The idea that is embodied in the expression that, a man's house is his castle, is not that it is his property, and, as such, he has the right to defend and protect it by other and more extreme means than he might lawfully use to defend and protect his shop, his office, or his barn. The sense in which the house has a peculiar immunity is, that it is sacred for the protection of his person and of his family. An assault on the house can be regarded as an assault on the person, only in case the purpose of such assault be injury to the person of the occupant or members of his family, and, in order to accomplish this, the assailant attacks the castle in order to reach the inmates. In this view, it is said and settled that, in such case, the inmate need not flee from his house in order to escape from being injured by the assailant, but he may meet him at the threshold, and prevent him from breaking in by any means rendered necessary by the exigency; and upon the same ground and reason as one may defend himself from peril of life, or great bodily harm, by means fatal to the assailant, if rendered necessary by the exigency of the assault.
This is the meaning of what was said by HOLROYD, J., in charging the jury in Meade's case, 1 Lewin C. C. 184. Some exasperated sailors had ducked Meade, and were in the act of throwing him into the sea, when he was rescued by the police. As the gang were leaving, they threatened that they would come by night and pull his house down. In the middle of the night a great number came, making menacing demonstrations. Meade, under an apprehension, as he alleged, that his life and property were in danger, fired a pistol, by which one of the party was killed. Meade was indicted for murder. Upon that state of facts and evidence, the judge said to the jury: “A civil trespass will not excuse the firing of a pistol at a trespasser in sudden resentment or anger, &c. * * But a man is not authorized to fire a pistol on every intrusion or invasion of his house. He ought, if he has reasonable opportunity, to endeavor to remove him without having recourse to the last extremity. But the making an attack upon a dwelling, and especially at night, the law regards as equivalent to an assault on a man's person; for a man's house is his castle; and, therefore, in the eye of the law, it is equivalent to an assault; but no words or singing are equivalent to an assault; nor will they authorize an assault in return, &c. * * There are cases where a person in heat of blood kills another, that the law does not deem it murder, but lowers the offence to manslaughter; as, where a party coming up by way of making an attack, and without there being any previous apprehension of danger, the party attacked, instead of having recourse to a more reasonable and less violent mode of averting it, having an opportunity so to do, fires on the impulse of the moment. In the present case, if you are of opinion that the prisoner was really attacked, and that the party were on the point of breaking in, or likely to do so, and execute the threats of the day before, he, perhaps, was justified in firing as he did. If you are of opinion that he intended to fire over and frighten, then the case is one of manslaughter and not of self-defence.”
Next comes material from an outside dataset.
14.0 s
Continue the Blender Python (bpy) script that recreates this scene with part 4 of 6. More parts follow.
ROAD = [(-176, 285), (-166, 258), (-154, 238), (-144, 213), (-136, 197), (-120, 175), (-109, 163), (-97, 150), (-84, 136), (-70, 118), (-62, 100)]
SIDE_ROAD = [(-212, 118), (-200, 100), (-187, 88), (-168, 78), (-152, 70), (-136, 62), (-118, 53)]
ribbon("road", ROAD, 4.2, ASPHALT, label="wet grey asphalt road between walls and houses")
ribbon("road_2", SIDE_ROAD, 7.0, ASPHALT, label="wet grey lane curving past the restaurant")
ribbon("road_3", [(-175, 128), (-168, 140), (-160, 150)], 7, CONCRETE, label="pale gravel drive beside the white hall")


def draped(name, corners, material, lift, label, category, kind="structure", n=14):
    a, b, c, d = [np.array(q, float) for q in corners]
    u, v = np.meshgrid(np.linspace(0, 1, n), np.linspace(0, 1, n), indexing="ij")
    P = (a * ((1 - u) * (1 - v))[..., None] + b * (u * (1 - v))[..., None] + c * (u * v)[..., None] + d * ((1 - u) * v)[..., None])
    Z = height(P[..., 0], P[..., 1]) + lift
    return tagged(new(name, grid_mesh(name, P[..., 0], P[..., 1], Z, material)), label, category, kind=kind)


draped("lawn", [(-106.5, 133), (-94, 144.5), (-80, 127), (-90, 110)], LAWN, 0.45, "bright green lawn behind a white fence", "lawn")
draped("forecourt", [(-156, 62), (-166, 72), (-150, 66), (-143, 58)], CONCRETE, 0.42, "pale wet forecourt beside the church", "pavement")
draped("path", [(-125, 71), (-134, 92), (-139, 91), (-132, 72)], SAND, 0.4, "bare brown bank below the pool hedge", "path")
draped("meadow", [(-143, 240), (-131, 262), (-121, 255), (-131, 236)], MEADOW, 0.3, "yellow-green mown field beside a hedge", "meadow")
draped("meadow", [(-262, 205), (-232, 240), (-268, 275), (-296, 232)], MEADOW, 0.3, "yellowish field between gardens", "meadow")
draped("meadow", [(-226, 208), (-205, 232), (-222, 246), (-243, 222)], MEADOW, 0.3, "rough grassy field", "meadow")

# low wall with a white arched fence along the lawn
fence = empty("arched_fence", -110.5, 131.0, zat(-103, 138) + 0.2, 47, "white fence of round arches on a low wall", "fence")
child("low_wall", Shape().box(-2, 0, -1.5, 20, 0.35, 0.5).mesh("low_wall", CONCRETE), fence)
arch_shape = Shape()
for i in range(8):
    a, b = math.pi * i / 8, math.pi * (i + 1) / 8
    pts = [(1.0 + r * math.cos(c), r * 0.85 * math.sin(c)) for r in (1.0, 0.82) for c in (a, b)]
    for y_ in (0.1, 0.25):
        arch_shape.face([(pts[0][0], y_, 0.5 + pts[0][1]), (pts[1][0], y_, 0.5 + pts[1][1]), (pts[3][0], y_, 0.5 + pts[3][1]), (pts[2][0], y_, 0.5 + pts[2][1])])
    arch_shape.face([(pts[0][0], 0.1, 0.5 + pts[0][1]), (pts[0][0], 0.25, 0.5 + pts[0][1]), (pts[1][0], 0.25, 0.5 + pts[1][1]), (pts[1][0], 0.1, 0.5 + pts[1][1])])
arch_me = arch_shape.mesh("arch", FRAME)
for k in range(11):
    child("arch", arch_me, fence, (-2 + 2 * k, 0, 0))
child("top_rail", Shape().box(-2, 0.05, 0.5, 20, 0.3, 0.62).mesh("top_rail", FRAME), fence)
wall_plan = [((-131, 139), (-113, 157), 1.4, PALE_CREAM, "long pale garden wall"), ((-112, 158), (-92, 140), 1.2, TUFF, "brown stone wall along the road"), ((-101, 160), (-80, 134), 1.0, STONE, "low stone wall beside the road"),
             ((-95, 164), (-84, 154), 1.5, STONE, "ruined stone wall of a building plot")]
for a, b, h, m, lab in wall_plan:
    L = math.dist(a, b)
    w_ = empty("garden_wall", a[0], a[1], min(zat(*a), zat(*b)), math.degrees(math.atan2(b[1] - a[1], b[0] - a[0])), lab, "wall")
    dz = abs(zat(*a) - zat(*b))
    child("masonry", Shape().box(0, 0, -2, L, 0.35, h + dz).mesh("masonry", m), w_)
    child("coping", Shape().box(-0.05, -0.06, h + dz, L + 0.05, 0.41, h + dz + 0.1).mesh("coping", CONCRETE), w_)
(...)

The sense in which one's house is his castle, and he may defend himself within it, is shown by what is said in 1 Hale P. C. 486, that “in case he is assaulted in his own house, he need not flee as far as he can, as in other cases of se defendendo, for he hath the protection of his house to excuse him from flying, as that would be to give up the protection of his house to his adversary by flight.” Now, set over against that what is said in 1 Russell, 662, and the true distinction between the house as property, on the one hand, and as castle for protection, on the other, is very palpable, viz: “If A. in defence of his house, kill B., a trespasser, who endeavors to make an entry upon it, it is, at least, common manslaughter, unless, indeed, there were danger of life;” p. 663. “But where the trespass is barely against the property of another, the law does not admit the force of the provocation as sufficient to warrant the owner in making use of a deadly or dangerous weapon; more particularly if such violence is used after the party has desisted from the trespass.” In Carrol v. The State, 24 Ala. 36, it is said: “The owner may resist the entry into his house, but he has no right to kill, unless it be rendered necessary in order to prevent a felonious destruction of his property, or to defend himself against loss of life, or great bodily harm.” Cited 2 Bishop Crim. Law, § 707, 5th ed. That case impresses us differently from what it does the learned author, as indicated by his remark prefacing the citation.
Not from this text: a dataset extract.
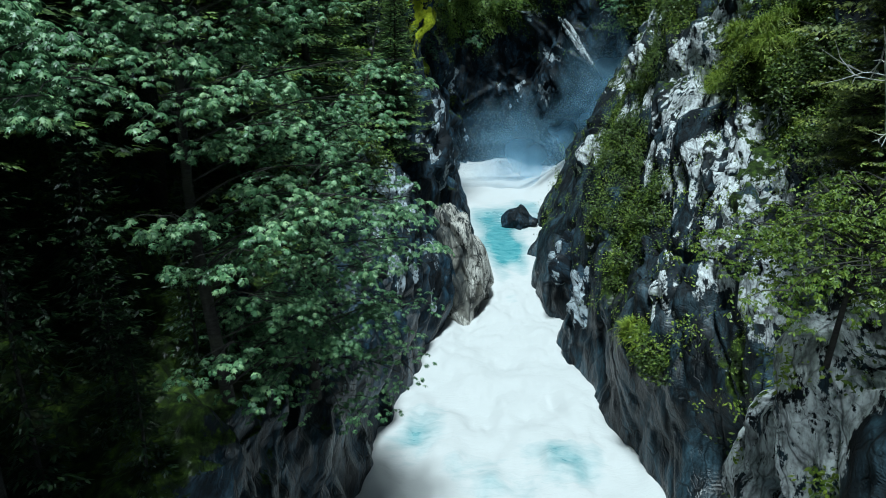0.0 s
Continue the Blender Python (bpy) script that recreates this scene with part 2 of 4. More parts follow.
def leaf_material(name, lo, mid, hi, gloss=0.5, trans=0.25, lit_shoots=None):
    m, nt, p = material(name)
    g = nt.nodes.new("ShaderNodeNewGeometry")
    o = nt.nodes.new("ShaderNodeObjectInfo")
    r = maths(nt, "ADD", maths(nt, "MULTIPLY", g.outputs["Random Per Island"], 0.7), maths(nt, "MULTIPLY", o.outputs["Random"], 0.3))
    patch = noise_node(nt, 0.9, 3)
    r = maths(nt, "ADD", maths(nt, "MULTIPLY", r, 0.6), maths(nt, "MULTIPLY", patch, 0.4))
    col = ramp(nt, r, [(0.2, lo), (0.5, mid), (0.8, hi)])
    # tips lighter: young growth plus the light it catches, put into colour
    if lit_shoots:
        col = mix(nt, attr(nt, "tip"), col, lit_shoots)
    nt.links.new(col, p.inputs["Base Color"])
    p.inputs["Roughness"].default_value = gloss
    p.inputs["Specular IOR Level"].default_value = 0.5
    t = nt.nodes.new("ShaderNodeBsdfTranslucent")
    nt.links.new(col, t.inputs[0])
    s = nt.nodes.new("ShaderNodeMixShader")
    s.inputs[0].default_value = trans
    nt.links.new(p.outputs[0], s.inputs[1])
    nt.links.new(t.outputs[0], s.inputs[2])
    nt.links.new(s.outputs[0], nt.nodes["Material Output"].inputs[0])
    return m


def bark_material(name, dark, pale, scale=6.0):
    m, nt, p = material(name)
    n = noise_node(nt, scale, 6, 0.65, ((1, 1, 0.25), (0, 0, 0)))
    col = mix(nt, grey(nt, n, 0.35, 0.68), dark, pale)
    col = mix(nt, maths(nt, "MULTIPLY", grey(nt, noise_node(nt, 1.1, 4), 0.5, 0.7), 0.5), col, (0.05, 0.06, 0.02))
    nt.links.new(col, p.inputs["Base Color"])
    p.inputs["Roughness"].default_value = 0.92
    bump(nt, p, n, 0.8, 0.03)
    return m


ROCK = rock_material("gneiss", (0.003, 0.007, 0.011), (0.048, 0.088, 0.118), (0.74, 0.77, 0.79), 0.775)
ROCK_DARK = rock_material("wet_gneiss", (0.002, 0.007, 0.013), (0.044, 0.090, 0.138), (0.54, 0.61, 0.67), 0.80)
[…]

As developing and illustrating the prevailing idea of the law as to what will justify homicide se et sua defendendo [in defense of himself and his own], it is not without interest upon the point now under consideration, to advert to what is said upon the general subject. In McNally, 562, it is said: “The injured party may repel force by force in defence of his person, habitation, or property, against one who manifestly intendeth and endeavoreth by violence or surprise to commit a known felony upon either. In these cases he is not obliged to retreat, but may pursue his adversary until he findeth himself out of danger; and if in such conflict he happeneth to kill, such killing is justifiable.” Wharton incorporates this into his work as text. The same is found in the older books. 1 Hale, 485-6; also in Foster's Crown Law, 273; 1 Russell, 667; and in other books, ad lib. But, to apprehend this in its true scope and application, it is important to have in mind what is said in 1 Russell, 668: “The rule clearly extends only to cases of felony; for if one come to beat another, or take his goods merely as a trespasser, though the owner may justify the beating of him so far as to make him desist, yet if he kill him, it is manslaughter. *** No assault, however violent, will justify killing the assailant under a plea of necessity, unless there be a manifestation of felonious intent.” See Archb. Crim. Law, 221, cited 9 C. & P. 22.
This covers the cases of statutory justification of homicide, both under our own, and under the English, statutes, and, in principle and in reason, it is in keeping with the common law as to se defendendo, in defining the scope of which in this respect, it is well laid down that, “before a person can avail himself of the defence that he used a weapon in defence of his life, it must appear that that defence was necessary to protect his own life, or to protect himself from such serious bodily harm as would give him reasonable apprehension that his life was in immediate danger.” 1 Russell, 661.
The law of the subject, as given in the books thus cited and referred to, seems to have been adequately apprehended by the court, and, so far as we can judge from what is shown by the record before us, it was not administered erroneously or improperly in the trial, as against the respondent.